Quote each line of the material verbatim, without the pictures.

#### Raw data

▶

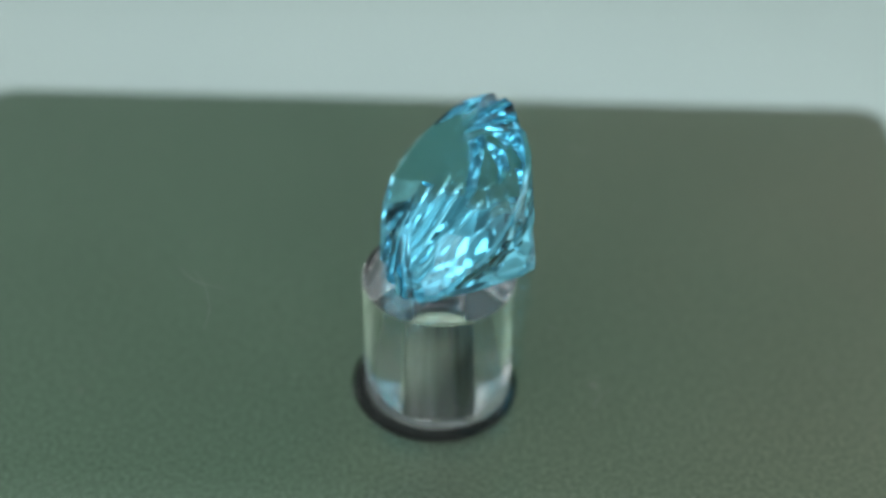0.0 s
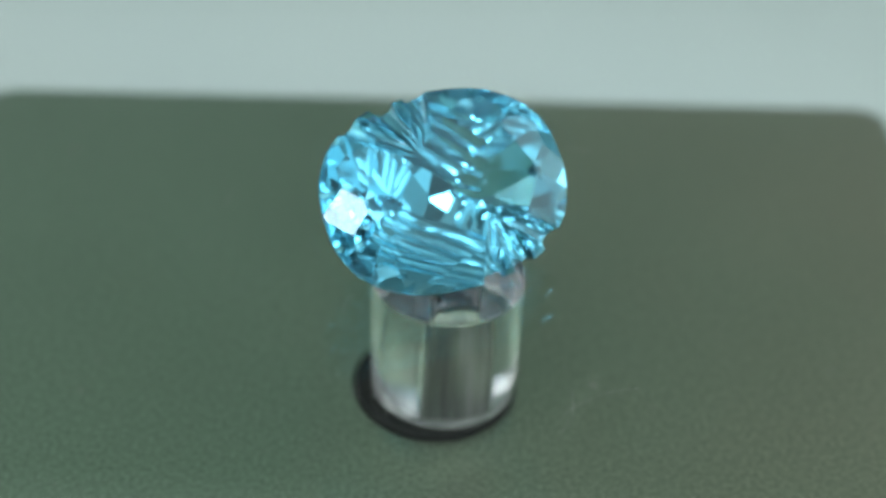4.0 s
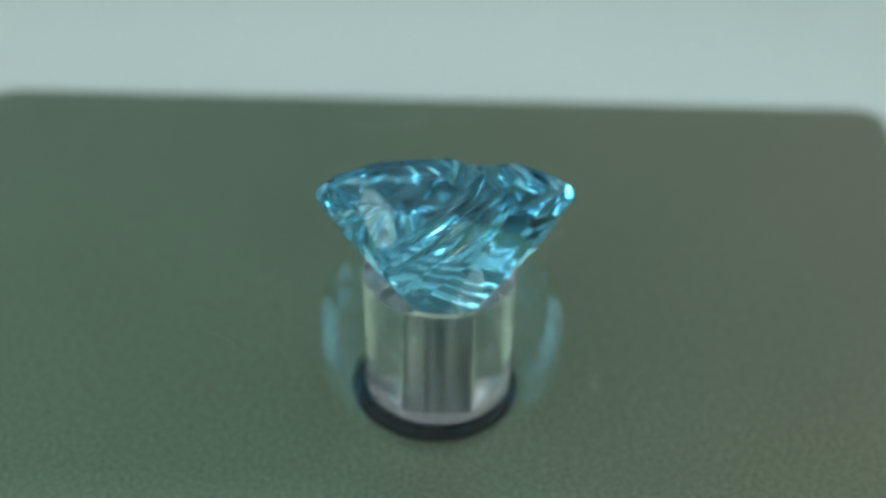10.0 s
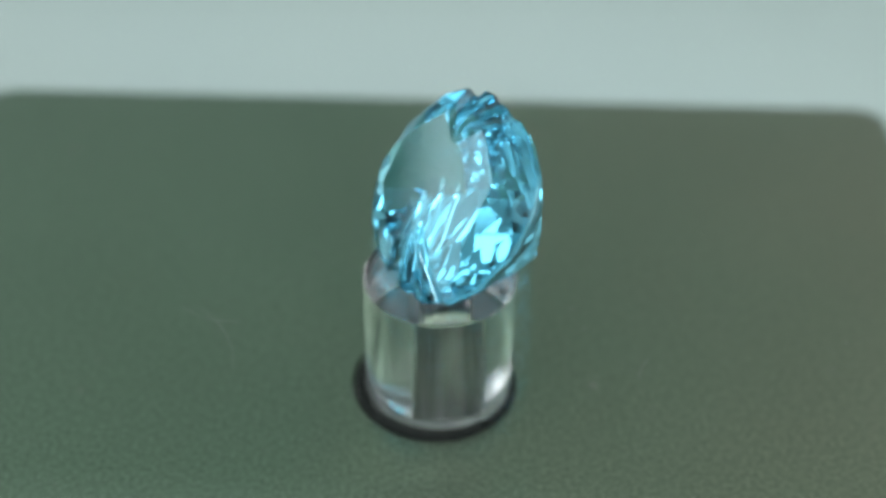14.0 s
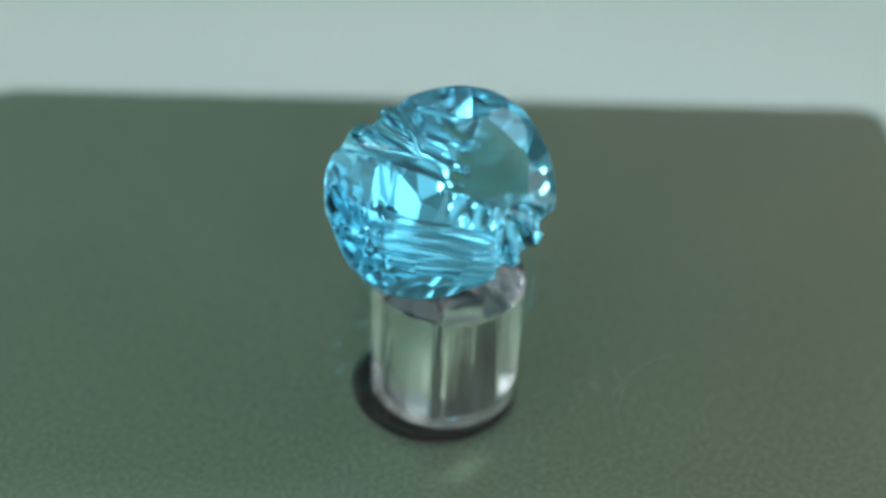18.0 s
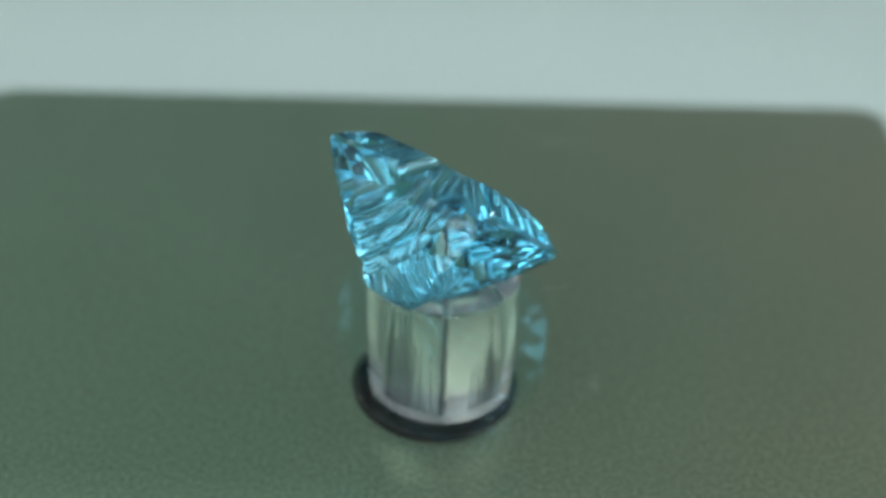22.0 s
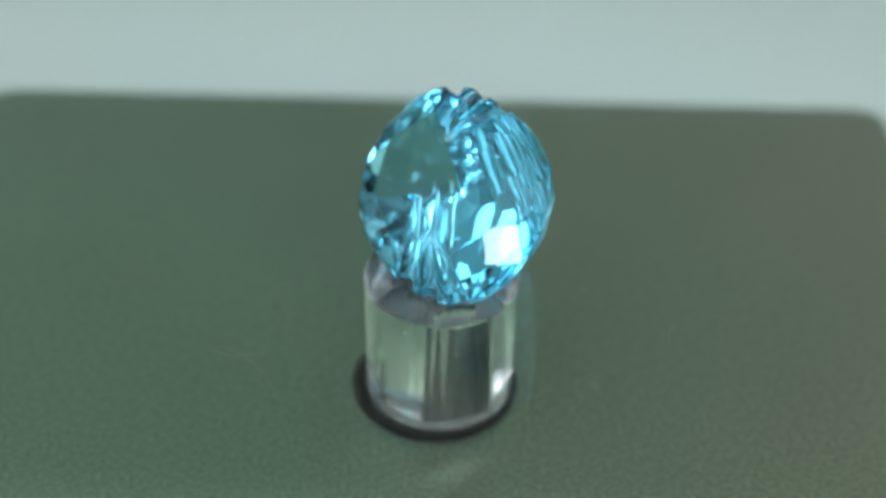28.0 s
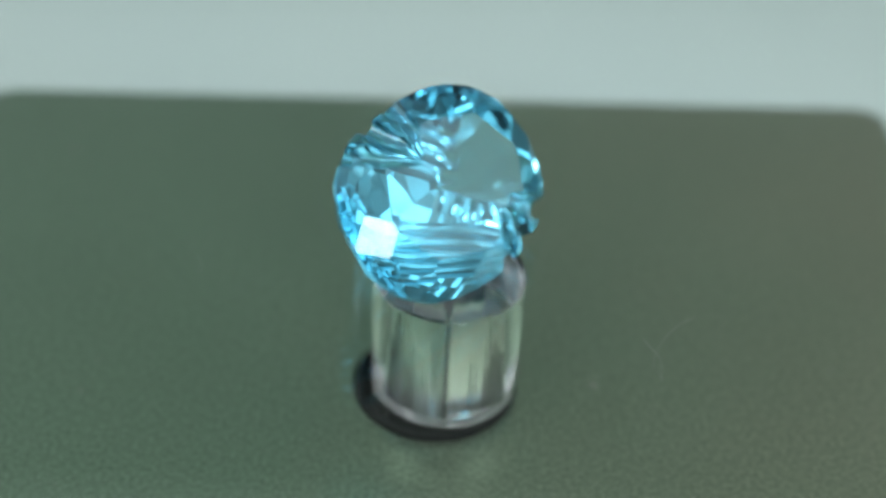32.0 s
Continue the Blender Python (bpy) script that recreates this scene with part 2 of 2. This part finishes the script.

◀

#### Exercise answer
0.0 s
4.0 s
10.0 s
14.0 s
18.0 s
22.0 s
28.0 s
32.0 s
Continue the Blender Python (bpy) script that recreates this scene with part 2 of 2. This part finishes the script.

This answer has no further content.